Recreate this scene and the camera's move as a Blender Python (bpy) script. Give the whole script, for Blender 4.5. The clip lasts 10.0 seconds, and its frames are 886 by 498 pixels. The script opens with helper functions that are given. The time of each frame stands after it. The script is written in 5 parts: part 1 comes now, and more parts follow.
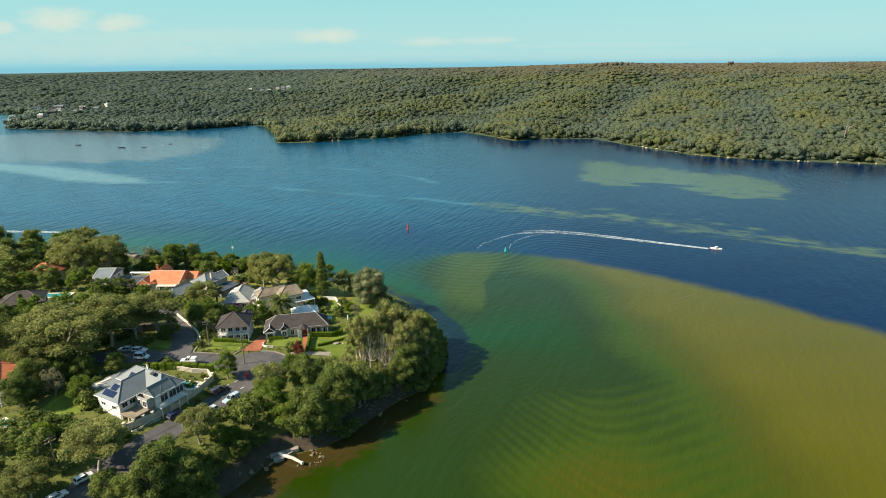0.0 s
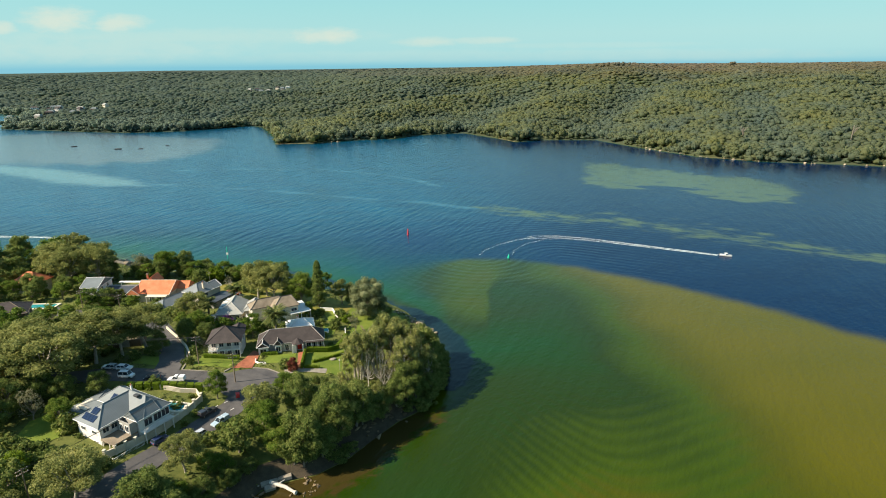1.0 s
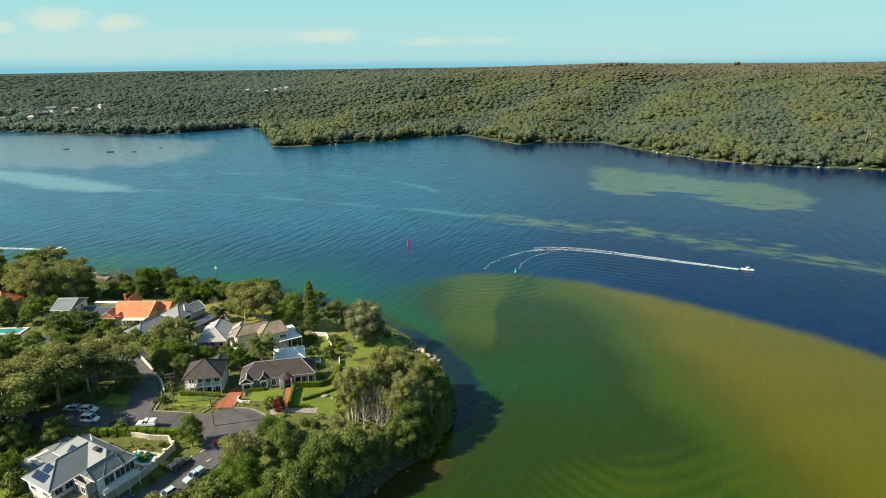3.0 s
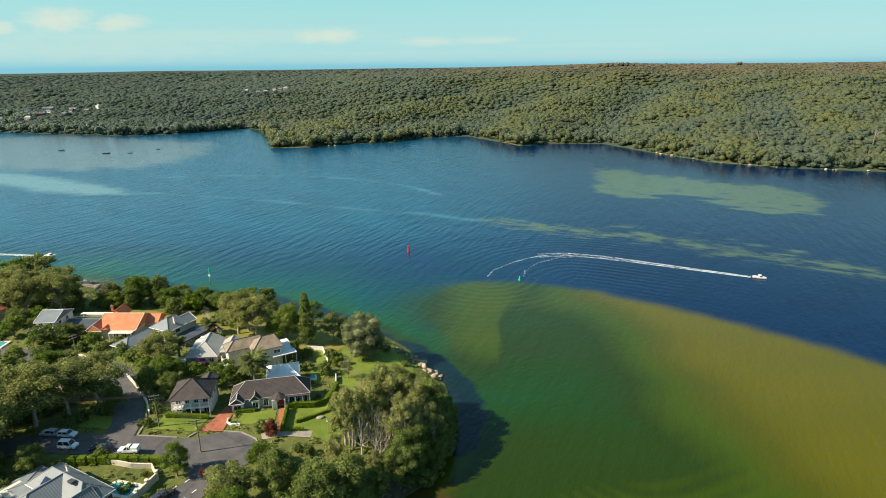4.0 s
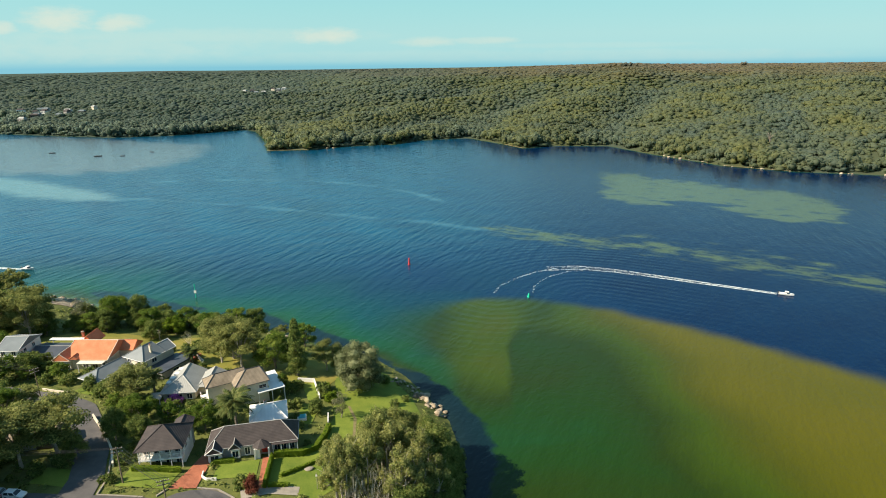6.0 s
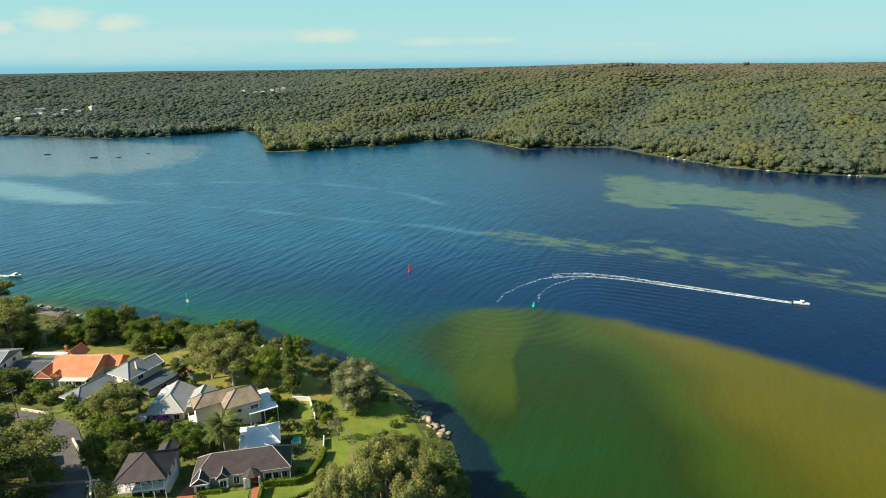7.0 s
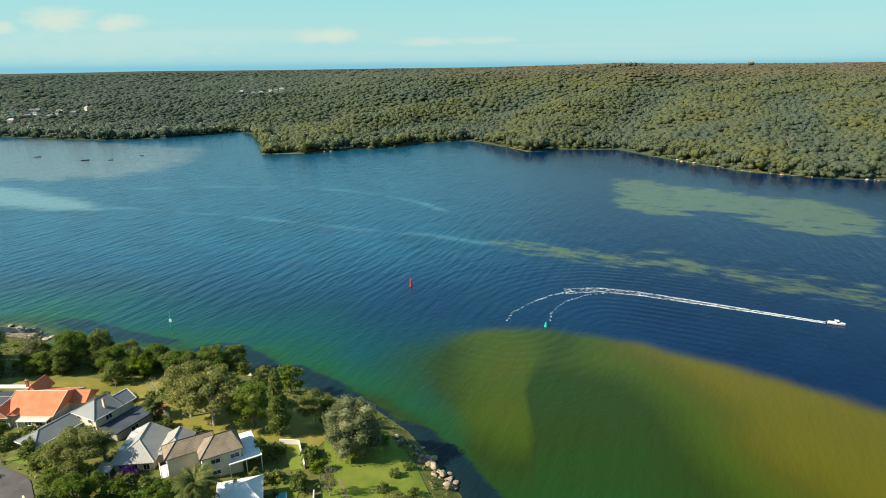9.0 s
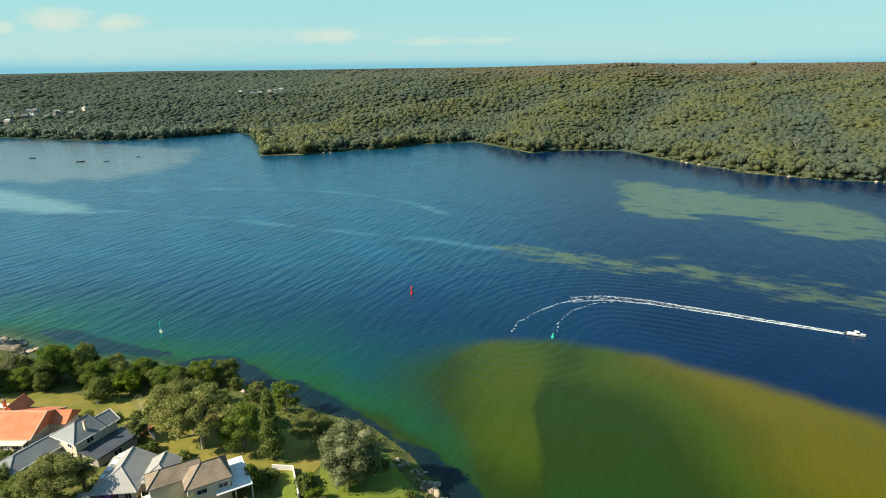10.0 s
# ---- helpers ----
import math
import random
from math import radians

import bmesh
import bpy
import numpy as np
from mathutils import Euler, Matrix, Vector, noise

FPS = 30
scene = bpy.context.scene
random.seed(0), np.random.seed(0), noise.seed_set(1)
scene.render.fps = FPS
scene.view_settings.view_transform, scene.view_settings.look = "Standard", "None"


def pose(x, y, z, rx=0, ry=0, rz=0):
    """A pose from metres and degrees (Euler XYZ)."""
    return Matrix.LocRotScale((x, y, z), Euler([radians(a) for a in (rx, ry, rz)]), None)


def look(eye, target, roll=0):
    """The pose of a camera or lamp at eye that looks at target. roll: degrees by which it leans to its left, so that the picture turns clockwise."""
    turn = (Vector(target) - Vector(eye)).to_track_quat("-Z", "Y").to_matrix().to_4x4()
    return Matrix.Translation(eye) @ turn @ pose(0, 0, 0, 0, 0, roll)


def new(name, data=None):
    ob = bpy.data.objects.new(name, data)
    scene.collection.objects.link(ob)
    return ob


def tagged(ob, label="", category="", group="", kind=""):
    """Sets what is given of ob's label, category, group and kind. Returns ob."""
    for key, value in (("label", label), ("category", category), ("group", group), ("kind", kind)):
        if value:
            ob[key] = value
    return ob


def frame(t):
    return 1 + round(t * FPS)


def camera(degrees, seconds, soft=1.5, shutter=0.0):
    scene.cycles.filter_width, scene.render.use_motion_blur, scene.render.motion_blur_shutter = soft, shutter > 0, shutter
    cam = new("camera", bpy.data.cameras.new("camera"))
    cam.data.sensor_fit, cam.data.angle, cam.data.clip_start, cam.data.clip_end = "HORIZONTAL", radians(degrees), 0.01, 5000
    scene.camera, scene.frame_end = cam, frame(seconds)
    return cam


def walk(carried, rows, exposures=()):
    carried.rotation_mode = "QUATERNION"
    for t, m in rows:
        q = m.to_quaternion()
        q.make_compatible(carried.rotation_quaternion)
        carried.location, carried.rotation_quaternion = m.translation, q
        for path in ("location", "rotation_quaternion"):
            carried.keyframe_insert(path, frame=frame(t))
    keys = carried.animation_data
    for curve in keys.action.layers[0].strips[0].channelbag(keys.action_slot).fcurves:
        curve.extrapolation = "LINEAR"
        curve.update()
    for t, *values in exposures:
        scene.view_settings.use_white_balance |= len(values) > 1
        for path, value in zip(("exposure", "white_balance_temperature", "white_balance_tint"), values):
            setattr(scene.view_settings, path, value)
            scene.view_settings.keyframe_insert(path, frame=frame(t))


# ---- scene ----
cam = camera(74.0, 10.0, soft=1.0)


def eye(t):
    """The drone's place at t seconds: nearly straight ahead, rising a little."""
    s = t / 10
    return Vector((-5.82 * s + 0.24 * s * s - 1.21 * s ** 3, 95.73 * s + 0.46 * s * s - 0.56 * s ** 3, 90 + 4.31 * s - 1.98 * s * s - 0.59 * s ** 3))


PITCH, ROLL = -17.33, -0.525
AHEAD = Vector((0, math.cos(radians(PITCH)), math.sin(radians(PITCH))))
walk(cam, [(t / 2, look(eye(t / 2), eye(t / 2) + AHEAD, ROLL)) for t in range(21)], [(0, 0.95)])

# ---- sky and sun ----
# clouds: slope to the side, slope upwards, half width, half height, thickness
CLOUDS = ((-0.6053, 0.0741, 0.062, 0.02, 0.85), (-0.5095, 0.0682, 0.046, 0.015, 0.8), (-0.7001, 0.0631, 0.026, 0.011, 0.75), (-0.1849, 0.0477, 0.056, 0.013, 0.85), (-0.0233, 0.0369, 0.05, 0.008, 0.55), (0.0702, 0.0378, 0.055, 0.006, 0.5), (-0.4344, 0.0473, 0.3299, 0.013, 0.25), (-0.5734, 0.0296, 0.2999, 0.022, 0.28), (0.3373, 0.0131, 0.3299, 0.01, 0.2), (-0.0739, 0.0149, 0.2999, 0.01, 0.16), (0.2539, 0.0293, 0.1999, 0.005, 0.16))
SUN_WAY = Vector((0.955, 0.296, 0)).normalized() * math.cos(radians(38.5)) + Vector((0, 0, -math.sin(radians(38.5))))
sun = new("sun", bpy.data.lights.new("sun", "SUN"))
sun.data.energy, sun.data.angle, sun.data.color = 5.0, radians(0.6), (1.0, 0.87, 0.68)
sun.matrix_world = look((0, 0, 300), Vector((0, 0, 300)) + SUN_WAY)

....

Starting at the line that contains "return Matrix.Translation(eye) @" and stopping at the line that contains "for t, m in", transcribe the lines exactly; both boundary lines are to be included.

    return Matrix.Translation(eye) @ turn @ pose(0, 0, 0, 0, 0, roll)


def new(name, data=None):
    ob = bpy.data.objects.new(name, data)
    scene.collection.objects.link(ob)
    return ob


def tagged(ob, label="", category="", group="", kind=""):
    """Sets what is given of ob's label, category, group and kind. Returns ob."""
    for key, value in (("label", label), ("category", category), ("group", group), ("kind", kind)):
        if value:
            ob[key] = value
    return ob


def frame(t):
    return 1 + round(t * FPS)


def camera(degrees, seconds, soft=1.5, shutter=0.0):
    scene.cycles.filter_width, scene.render.use_motion_blur, scene.render.motion_blur_shutter = soft, shutter > 0, shutter
    cam = new("camera", bpy.data.cameras.new("camera"))
    cam.data.sensor_fit, cam.data.angle, cam.data.clip_start, cam.data.clip_end = "HORIZONTAL", radians(degrees), 0.01, 5000
    scene.camera, scene.frame_end = cam, frame(seconds)
    return cam


def walk(carried, rows, exposures=()):
    carried.rotation_mode = "QUATERNION"
    for t, m in rows:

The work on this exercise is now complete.